**Data provided**
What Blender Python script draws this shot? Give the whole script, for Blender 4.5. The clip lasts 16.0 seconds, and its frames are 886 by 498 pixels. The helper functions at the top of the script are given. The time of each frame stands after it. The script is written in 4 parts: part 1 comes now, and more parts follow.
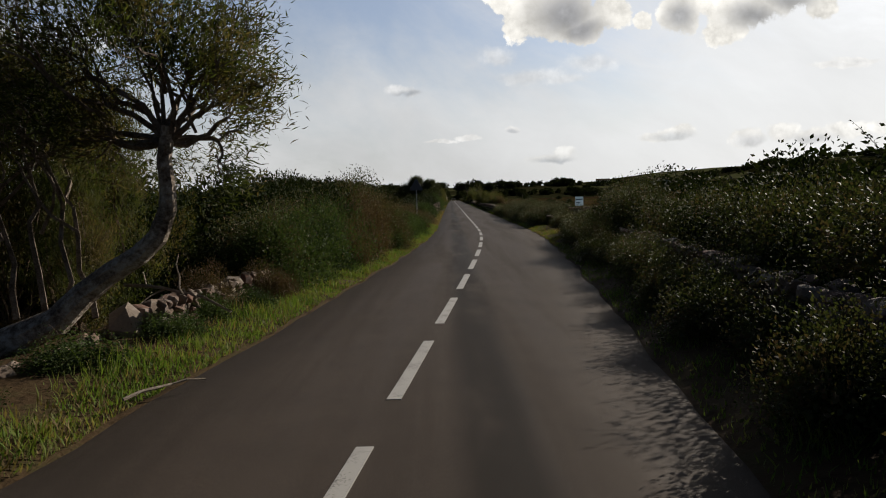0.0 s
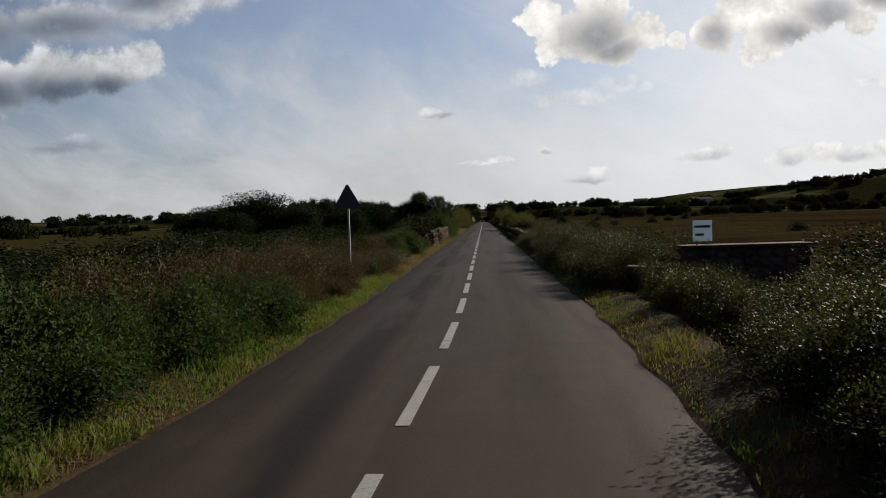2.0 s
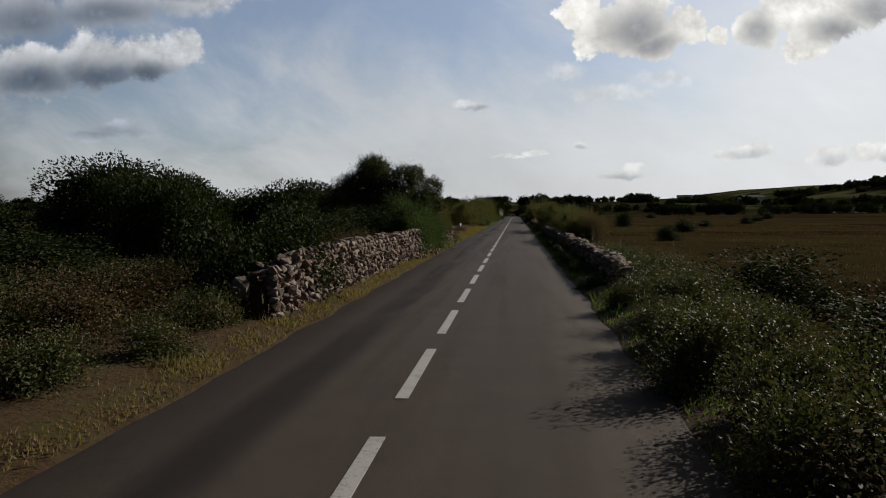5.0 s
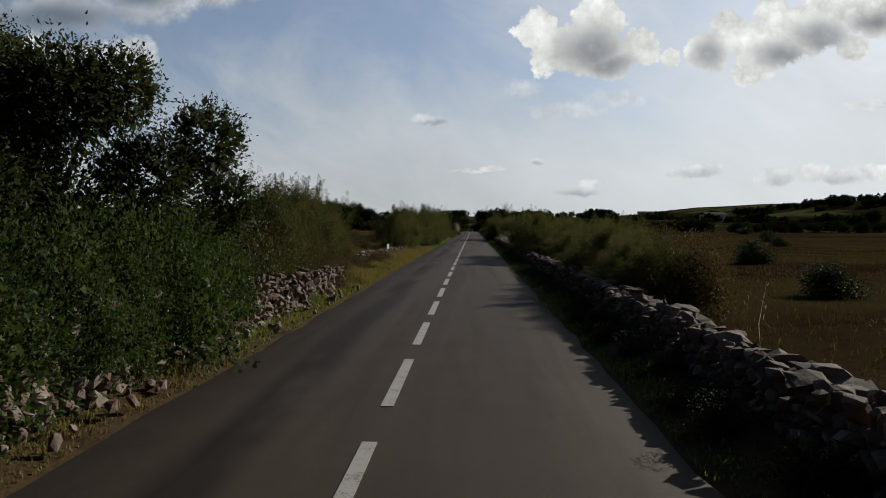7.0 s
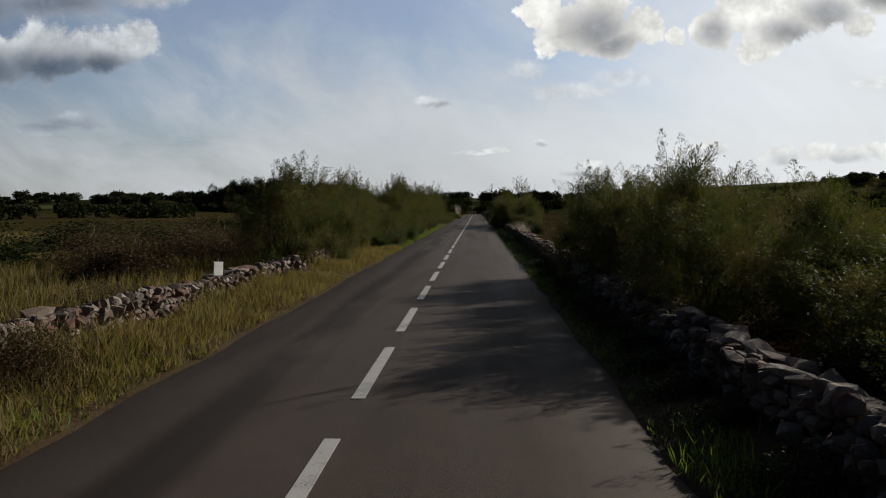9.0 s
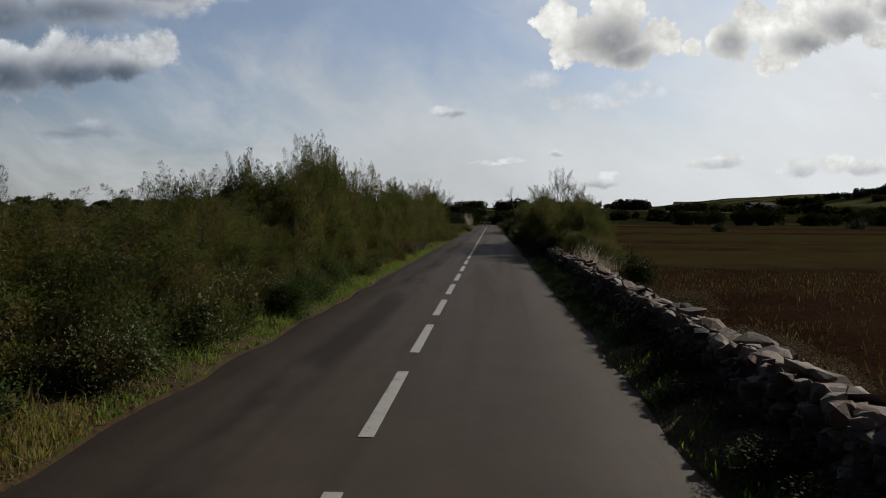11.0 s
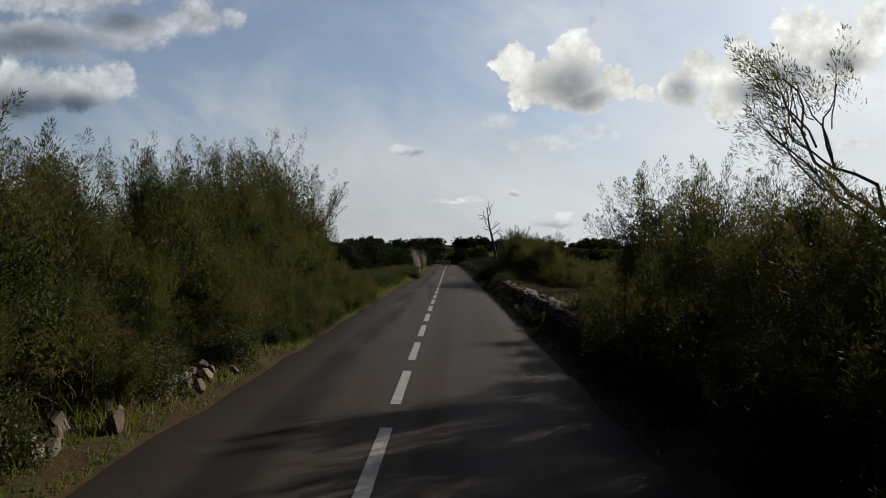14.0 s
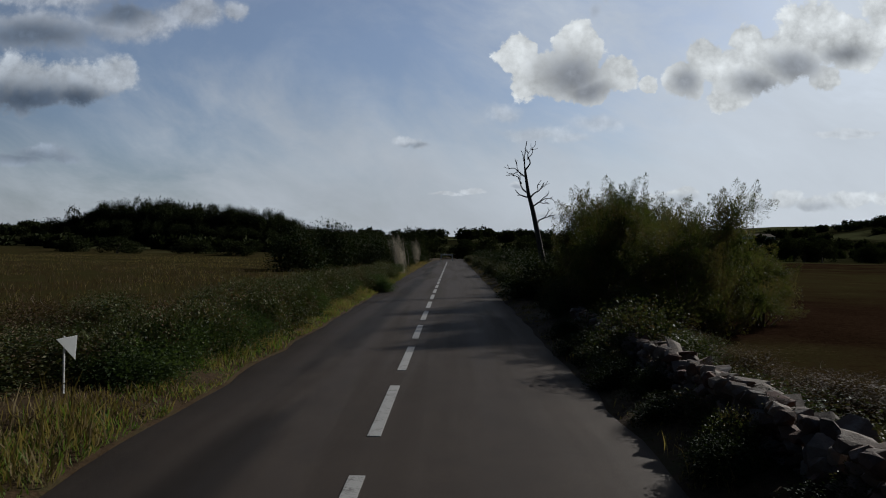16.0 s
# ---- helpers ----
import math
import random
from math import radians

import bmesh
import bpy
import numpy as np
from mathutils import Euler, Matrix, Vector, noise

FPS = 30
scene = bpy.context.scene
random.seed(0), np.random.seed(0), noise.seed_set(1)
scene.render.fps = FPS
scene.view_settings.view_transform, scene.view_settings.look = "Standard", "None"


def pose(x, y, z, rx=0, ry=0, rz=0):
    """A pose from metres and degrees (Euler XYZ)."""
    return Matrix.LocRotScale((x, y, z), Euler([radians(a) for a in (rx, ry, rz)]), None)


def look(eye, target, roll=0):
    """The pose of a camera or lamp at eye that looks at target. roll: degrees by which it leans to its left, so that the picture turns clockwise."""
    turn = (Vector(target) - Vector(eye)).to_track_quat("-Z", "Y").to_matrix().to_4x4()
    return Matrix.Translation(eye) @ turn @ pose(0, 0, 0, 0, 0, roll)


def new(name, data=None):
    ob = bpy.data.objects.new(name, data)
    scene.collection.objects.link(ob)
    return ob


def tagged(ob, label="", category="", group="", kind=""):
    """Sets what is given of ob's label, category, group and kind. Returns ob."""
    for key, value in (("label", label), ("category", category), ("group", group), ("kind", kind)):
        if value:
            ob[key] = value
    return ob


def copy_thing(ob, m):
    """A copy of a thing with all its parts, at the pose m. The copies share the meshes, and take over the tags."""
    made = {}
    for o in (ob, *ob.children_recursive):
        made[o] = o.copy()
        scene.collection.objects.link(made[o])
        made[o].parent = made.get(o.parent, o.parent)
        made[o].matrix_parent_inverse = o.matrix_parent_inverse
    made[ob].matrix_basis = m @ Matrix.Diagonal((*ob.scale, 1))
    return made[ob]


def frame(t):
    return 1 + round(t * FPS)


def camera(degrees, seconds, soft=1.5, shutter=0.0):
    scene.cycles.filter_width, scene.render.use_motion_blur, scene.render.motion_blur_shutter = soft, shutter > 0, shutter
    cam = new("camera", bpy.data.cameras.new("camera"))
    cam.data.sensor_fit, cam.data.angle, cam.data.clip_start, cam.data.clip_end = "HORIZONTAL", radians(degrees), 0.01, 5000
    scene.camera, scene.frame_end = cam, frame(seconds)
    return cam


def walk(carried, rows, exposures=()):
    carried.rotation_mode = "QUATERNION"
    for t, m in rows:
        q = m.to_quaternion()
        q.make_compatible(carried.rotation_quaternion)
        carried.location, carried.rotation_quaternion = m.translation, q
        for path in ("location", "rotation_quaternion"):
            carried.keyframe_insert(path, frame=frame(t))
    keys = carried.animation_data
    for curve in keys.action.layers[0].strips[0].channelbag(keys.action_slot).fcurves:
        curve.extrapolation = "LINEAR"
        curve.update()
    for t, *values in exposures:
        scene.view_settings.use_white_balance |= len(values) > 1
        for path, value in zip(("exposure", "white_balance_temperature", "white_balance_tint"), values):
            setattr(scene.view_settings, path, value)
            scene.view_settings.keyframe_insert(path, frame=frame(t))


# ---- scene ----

**Aim of the exercise**
Retype only the lines running from the line with "carried.location, carried.rotation_quaternion = m.translation, q" to the end of the listing, including both of those lines.

**Output for this task**
        carried.location, carried.rotation_quaternion = m.translation, q
        for path in ("location", "rotation_quaternion"):
            carried.keyframe_insert(path, frame=frame(t))
    keys = carried.animation_data
    for curve in keys.action.layers[0].strips[0].channelbag(keys.action_slot).fcurves:
        curve.extrapolation = "LINEAR"
        curve.update()
    for t, *values in exposures:
        scene.view_settings.use_white_balance |= len(values) > 1
        for path, value in zip(("exposure", "white_balance_temperature", "white_balance_tint"), values):
            setattr(scene.view_settings, path, value)
            scene.view_settings.keyframe_insert(path, frame=frame(t))


# ---- scene ----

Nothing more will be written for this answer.